それを大いに疑っているあなたは実に正しい。

「月探査アーキテクチャー」すなわち再び月へ行く方法には数多くの種類がある。友人の物理学者で熱狂的宇宙愛好家で元浮遊技術者のCasey Handmer氏は、自身のブログで数カ月前からそれらの方法を紹介している。その1つがNASAの提案するLunar Gatewayで、月の軌道に宇宙ステーションを配置し、そこを拠点にして月面探査機が往復する。

これは良いアイデアなのか?まあ、1つのアイデアではある。それでも何かを計画してそれが進めていく方がなにもしないより良い。そうだろう?ただし、ここ数カ月間の相次ぐカオスを見ていると、現在NASAの月探査プログラムは混乱状態に陥っている。

例えば、ジョンソン宇宙センターのGatewayプログラム本部で公開された文法やスペリング間違いだらけの5ページからなる無記名書類には、

SLSあるいはその他の大型ロケットシステムを再設計して月面着陸に必要な装置を運ぶ現実的な方法はない。

などと書かれていることをArs Technicaが報じた(Handmer氏がブログで解説している)。

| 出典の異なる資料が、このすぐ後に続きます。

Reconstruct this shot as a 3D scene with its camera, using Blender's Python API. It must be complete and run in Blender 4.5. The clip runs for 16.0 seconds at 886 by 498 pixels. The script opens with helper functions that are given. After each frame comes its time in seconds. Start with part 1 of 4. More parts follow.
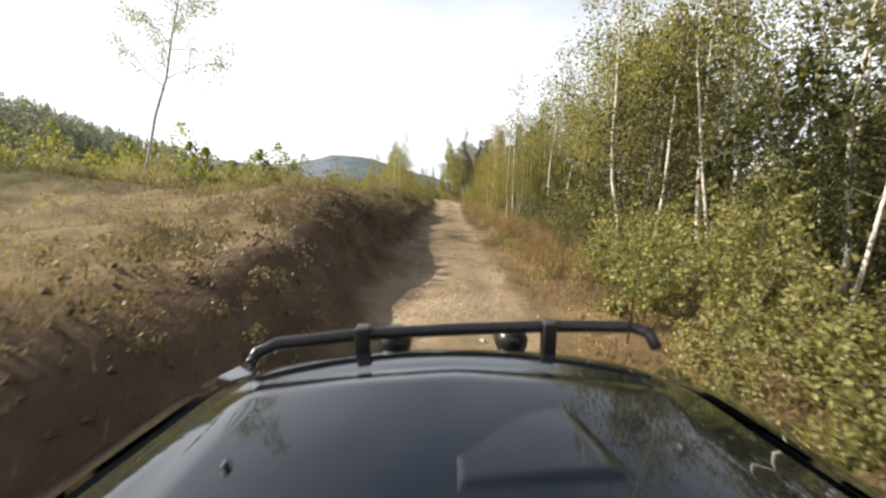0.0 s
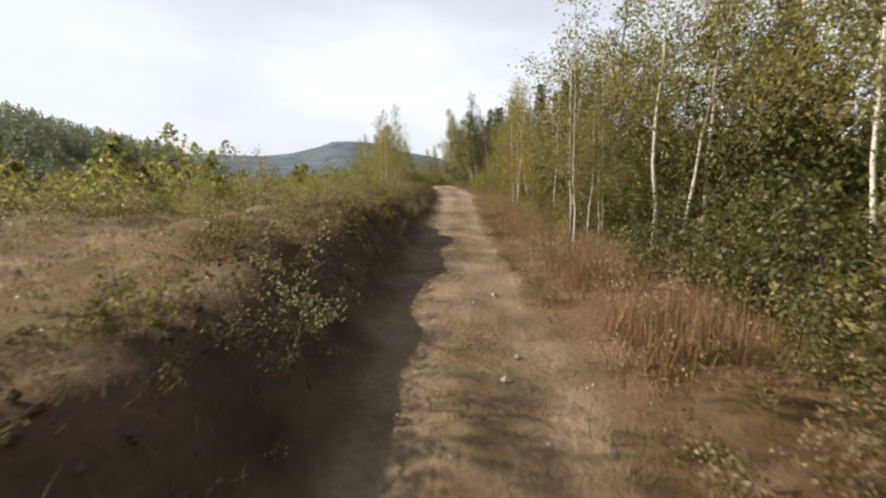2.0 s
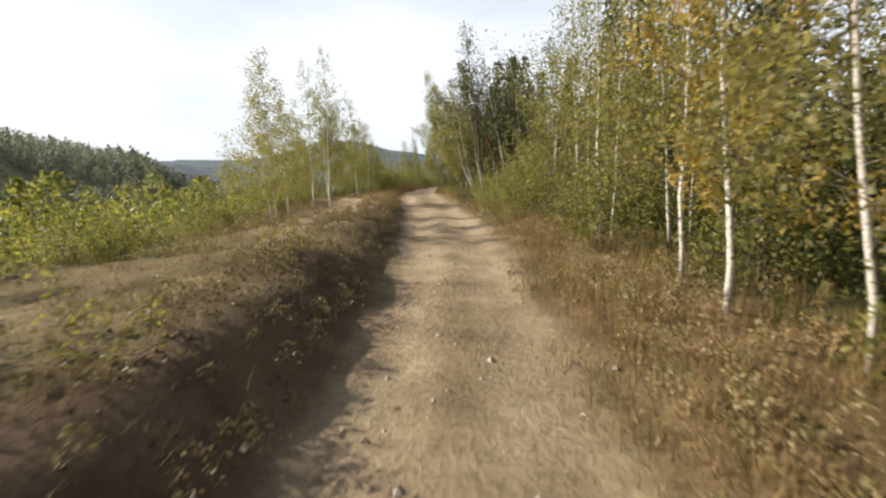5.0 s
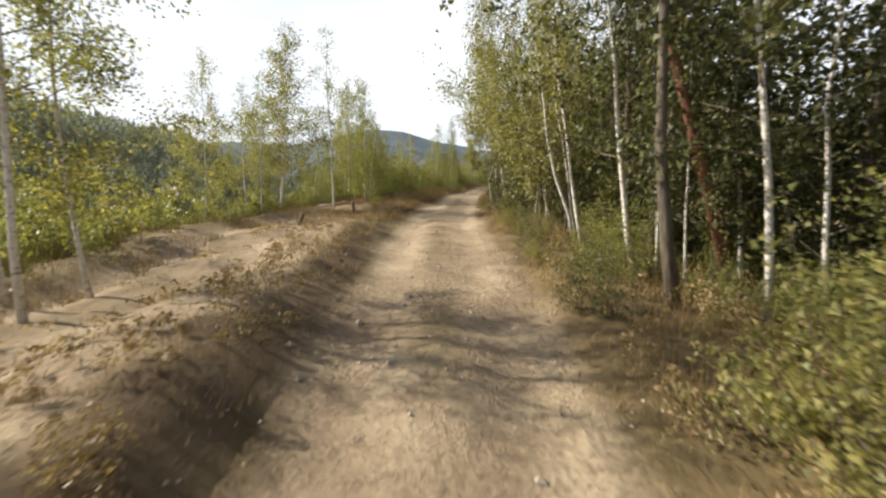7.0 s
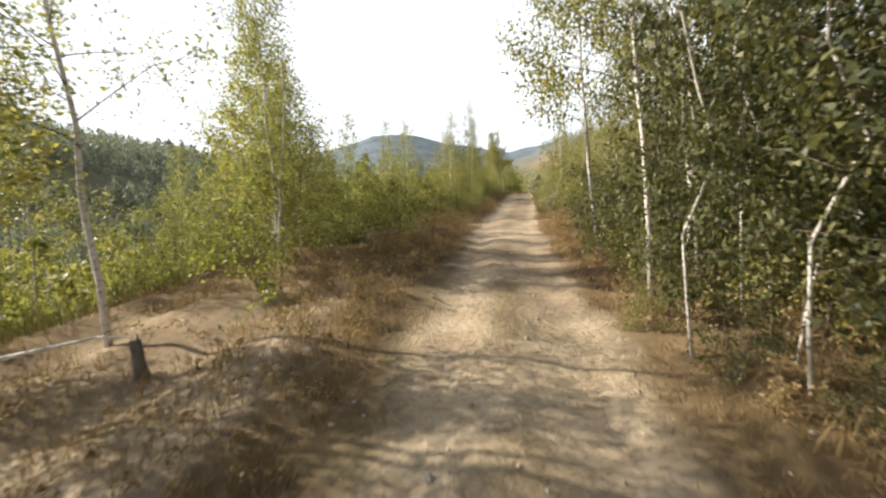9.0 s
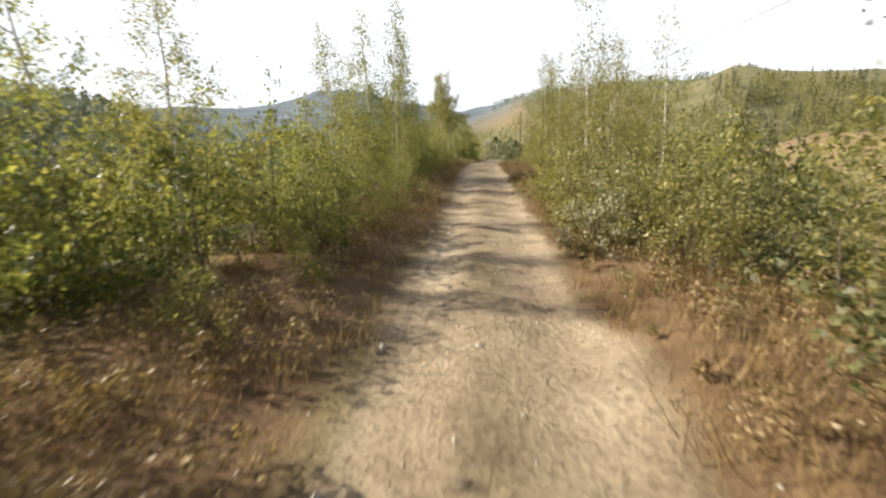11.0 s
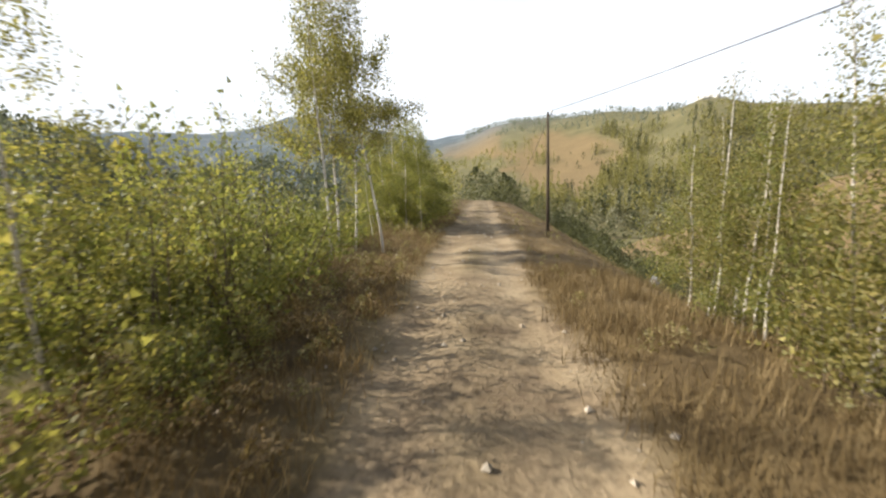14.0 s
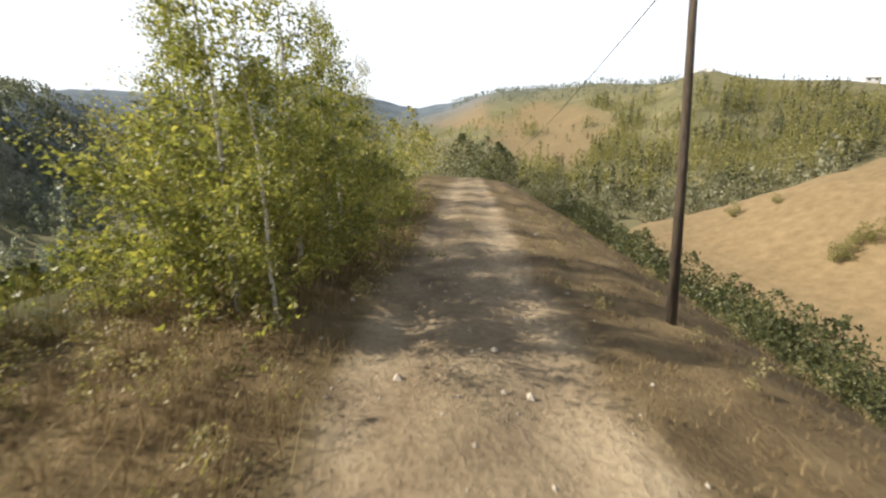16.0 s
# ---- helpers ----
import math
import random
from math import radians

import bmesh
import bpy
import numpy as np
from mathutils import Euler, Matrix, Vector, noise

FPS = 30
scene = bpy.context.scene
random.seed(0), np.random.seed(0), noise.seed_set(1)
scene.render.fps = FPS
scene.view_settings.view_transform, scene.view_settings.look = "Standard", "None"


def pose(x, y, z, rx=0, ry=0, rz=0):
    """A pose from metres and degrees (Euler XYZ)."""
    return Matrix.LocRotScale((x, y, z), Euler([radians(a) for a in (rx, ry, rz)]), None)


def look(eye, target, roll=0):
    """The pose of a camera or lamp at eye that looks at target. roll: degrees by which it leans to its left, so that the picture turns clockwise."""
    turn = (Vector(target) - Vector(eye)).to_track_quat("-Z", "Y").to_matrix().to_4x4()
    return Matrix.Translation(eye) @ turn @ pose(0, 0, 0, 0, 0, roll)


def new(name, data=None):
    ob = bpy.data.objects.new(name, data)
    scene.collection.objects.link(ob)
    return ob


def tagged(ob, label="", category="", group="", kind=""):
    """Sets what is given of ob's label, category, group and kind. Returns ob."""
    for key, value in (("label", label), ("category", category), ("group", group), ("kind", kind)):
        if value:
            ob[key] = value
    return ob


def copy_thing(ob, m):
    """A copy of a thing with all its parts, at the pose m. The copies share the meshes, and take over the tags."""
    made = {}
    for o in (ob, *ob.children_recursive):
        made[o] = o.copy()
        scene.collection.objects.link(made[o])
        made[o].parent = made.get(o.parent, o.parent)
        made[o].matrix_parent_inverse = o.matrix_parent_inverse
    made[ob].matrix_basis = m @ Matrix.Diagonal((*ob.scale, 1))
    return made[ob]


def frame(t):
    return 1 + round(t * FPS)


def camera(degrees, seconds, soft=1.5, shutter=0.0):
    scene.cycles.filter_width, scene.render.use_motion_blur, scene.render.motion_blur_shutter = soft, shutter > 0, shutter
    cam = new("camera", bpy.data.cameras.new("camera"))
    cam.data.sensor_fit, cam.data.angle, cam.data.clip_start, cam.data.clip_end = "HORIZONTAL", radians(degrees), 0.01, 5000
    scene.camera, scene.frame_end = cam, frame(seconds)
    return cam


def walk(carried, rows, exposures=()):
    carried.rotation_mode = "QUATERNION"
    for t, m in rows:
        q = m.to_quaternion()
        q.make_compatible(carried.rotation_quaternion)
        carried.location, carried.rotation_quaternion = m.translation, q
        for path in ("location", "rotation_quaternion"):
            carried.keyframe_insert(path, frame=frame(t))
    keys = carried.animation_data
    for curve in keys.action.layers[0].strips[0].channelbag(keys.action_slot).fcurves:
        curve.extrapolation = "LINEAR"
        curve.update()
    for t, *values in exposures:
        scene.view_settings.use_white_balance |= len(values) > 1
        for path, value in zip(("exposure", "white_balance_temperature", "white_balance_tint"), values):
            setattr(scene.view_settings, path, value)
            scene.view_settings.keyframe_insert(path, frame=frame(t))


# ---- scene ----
cam = camera(89.5, 16.0, soft=2.3, shutter=0.14)
PATH = [
    (0, (0.19, -0.094, 1.062), (0.132, 1.9, 0.92), 4.5),
    (0.5, (0.28, 1.916, 1.37), (0.148, 3.912, 1.34), -2.2),
    (1, (0.324, 3.934, 1.686), (0.15, 5.922, 1.552), -6.0),
    (1.5, (0.159, 6.192, 1.879), (-0.005, 8.179, 1.731), -3.3),
    (2, (-0.101, 8.725, 2.025), (-0.194, 10.71, 1.794), 0.8),
    (2.5, (-0.215, 11.135, 2.176), (-0.256, 13.121, 1.942), 1.8),
    (3, (-0.095, 13.836, 2.367), (-0.082, 15.824, 2.15), 2.7),
    (3.5, (0.009, 16.274, 2.554), (-0.016, 18.258, 2.302), -1.5),
    (4, (-0.435, 18.557, 2.645), (-0.446, 20.545, 2.426), -2.9),
    (6.3, (-0.551, 34.387, 3.734), (-0.686, 36.361, 3.44), 1.0),
    (6.5, (-0.653, 35.769, 3.77), (-0.82, 37.746, 3.516), 0.8),
    (7, (-1.004, 39.385, 4.015), (-1.222, 41.354, 3.738), 1.4),
    (7.5, (-1.339, 42.566, 4.191), (-1.611, 44.531, 3.933), -0.1),
    (8, (-1.884, 45.85, 4.426), (-2.18, 47.818, 4.223), -0.2),
    (8.5, (-2.324, 48.949, 4.56), (-2.634, 50.908, 4.305), -1.8),
    (9, (-2.648, 51.707, 4.688), (-2.939, 53.667, 4.42), -1.3),
    (11.3, (-2.881, 66.373, 5.171), (-2.897, 68.322, 4.723), -1.1),
    (11.5, (-2.71, 68.11, 5.242), (-2.688, 70.066, 4.828), -1.7),
    (12, (-2.41, 71.889, 5.197), (-2.339, 73.861, 4.873), -2.1),
    (12.5, (-2.31, 75.429, 5.302), (-2.225, 77.407, 5.015), -0.7),
    (13, (-2.026, 78.976, 5.495), (-1.982, 80.959, 5.235), -1.6),
    (13.5, (-2.027, 82.242, 5.691), (-1.99, 84.22, 5.401), -0.2),
    (14, (-1.902, 85.499, 5.721), (-1.857, 87.472, 5.398), -0.0),
    (14.5, (-1.685, 88.397, 5.722), (-1.614, 90.362, 5.357), 1.0),
    (15, (-1.514, 91.023, 5.757), (-1.409, 92.975, 5.335), 1.3),
    (15.5, (-1.274, 93.334, 5.612), (-1.15, 95.272, 5.132), 1.3),
    (16, (-0.977, 95.761, 5.616), (-0.859, 97.707, 5.168), 1.5),
]
walk(cam, [(t, look(eye, target, roll)) for t, eye, target, roll in PATH],
     exposures=[(0.0, 0.9, 6450, 10), (1.0, 0.6, 6400, 10), (2.5, 0.42, 6400, 10), (4.0, 0.55, 6400, 10), (6.5, 0.65, 6300, 9), (8.0, 0.9, 6300, 9), (9.0, 1.0, 6300, 9), (11.5, 0.9, 6300, 9), (13.5, 0.8, 6300, 9), (16.0, 0.8, 6300, 9)])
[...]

そして今月NASAは、有人宇宙探査担当の幹部らを降格、交代させた

これが、時間どおり狙い通りの着陸を目指す月プロジェクトの発言に見えるだろうか?現状では2024年までに再び月に立つというNASAの計画を信じる専門家はほとんどいないという声もある。ほんとに!?
私は2024年までに女性が月面を歩くところをぜひ見たいと思っている。しかし、正直期待していない。2032年には最後の有人月探査から60年、3世代が過ぎる。もう月へ戻るべきではないと考える人たちもいる。もっとやるべき重要なことが地球にはたくさんあるからだという。私はそれには強く反対する。しかし、仮にもう一度月に行けたとしても、その時前回のことを覚えている人が誰もいなかったら、それはあまりにも悲しい。